Now we inductively prove that $p$ divides all $a_j$ such that $1\leq j \leq n$. We have already shown the base case. Now assume that $p|a_m$. We have, $p |n |a_{m-1}(a_m-1)$. So, we must have $p|a_{m-1}$. Here, the indices are taken modulo $k$. So, $p$ divides all $a_j$ such that $1\leq j \leq n$. Note that the induction was done by starting from $a_i$. We get that if some prime divides at least one of the $a_j$'s, that prime divides all the $a_j$'s.
We will strengthen the statement more with dealing with prime powers.
Assume that $p^x||n$. Then,as $p^x||n|a_j(a_{j+1}-1)$ for all $j$, $p^x|a_j$ for all $j$.
So, we get that $(n,a_1)=(n,a_2)=.......=(n,a_k)= C$ where C is an integer greater than $1$.
Let, $b_j=\frac {a_j}{C}$ for all $j$. Also let, $n_1=\frac {n}{C}$. Then, we have $(n_1, C)=(n_1,b_j)=1$ for all $j$.
Now, as $n_1C|b_jC(b_{j+1}C-1)$, we get $n_1|b_{j+1}C-1$ for all $j$. So, $n_1|b_xC-1-b_yC+1=C(b_x-b_y)$.
We get that $n_1|b_x-b_y$. Which is impossible since $b_x, b_y$ are different integers less than $n_1$. So we get a contradiction. So our first assumption is false. Now, this solution is really unclear. Someone tell me where does the logic breaks if our first assumption is false.
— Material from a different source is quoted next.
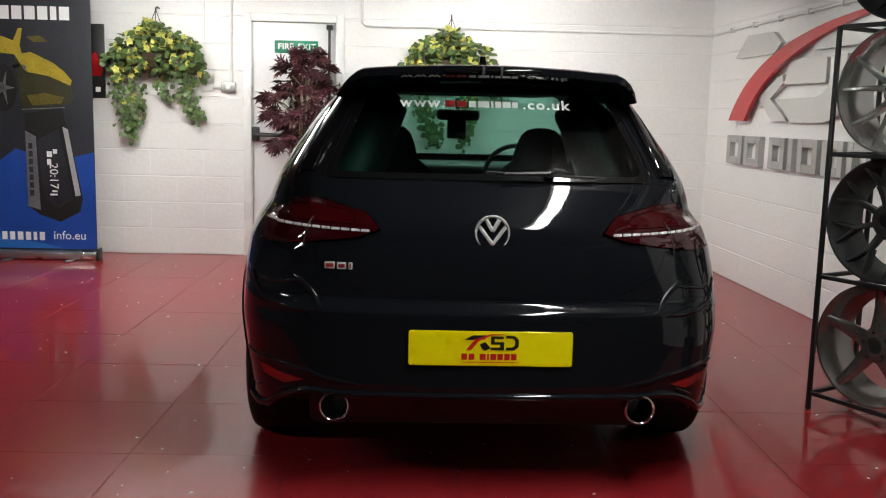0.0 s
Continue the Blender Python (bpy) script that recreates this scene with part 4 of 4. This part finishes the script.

Solution to Problem $24$ (NOT OVERKILL)

As the previous solution we solve by contradiction.
So, assume that $a_1a_k \equiv a_k (mod n)$.
$ a_1\equiv a_1\cdot a_2\equiv a_1\cdot a_2\cdot a_3\equiv \dots \equiv a_1\cdot\dots\cdot a_k\equiv a_1\cdot\dots\cdot a_{k-2}\cdot a_k\equiv\dots\equiv a_1\cdot a_{k}\equiv a_k$.

Therefore, $ 0 < |a_1-a_k| < n$ is divisible by $ n$. Contradiction.
EID MUBARAK

As this is the Beginner's Marathon, I request everyone to not give shortlist problems.

Problem $25$

Let $ABCD$ be a trapezoid with $AB\parallel CD$ and $ \Omega $ is a circle passing through $A,B,C,D$. Let $ \omega $ be the circle passing through $C,D$ and intersecting with $CA,CB$ at $A_1$, $B_1$ respectively. $A_2$ and $B_2$ are the points symmetric to $A_1$ and $B_1$ respectively, with respect to the midpoints of $CA$ and $CB$. Prove that the points $A,B,A_2,B_2$ are concyclic.

Let $AD \cap \Omega = P$. Now, note that $AP = BB_1, AA_1 = CA_2$ and $BB_1 = CB_2$. Now, power of point implies that $AP.AD = AC.AA_1 \Rightarrow BB_1.BC = CA_2.AC \Rightarrow CA_2.AC=CB_2.BC$. Therefore, $A,B,A_2,B_2$ are cyclic.

Somebody post the next problem.

Problem $26$
Given an acute angled triangle $\bigtriangleup ABC$.Inscribe in it a triangle $UVW$ of least possible perimeter.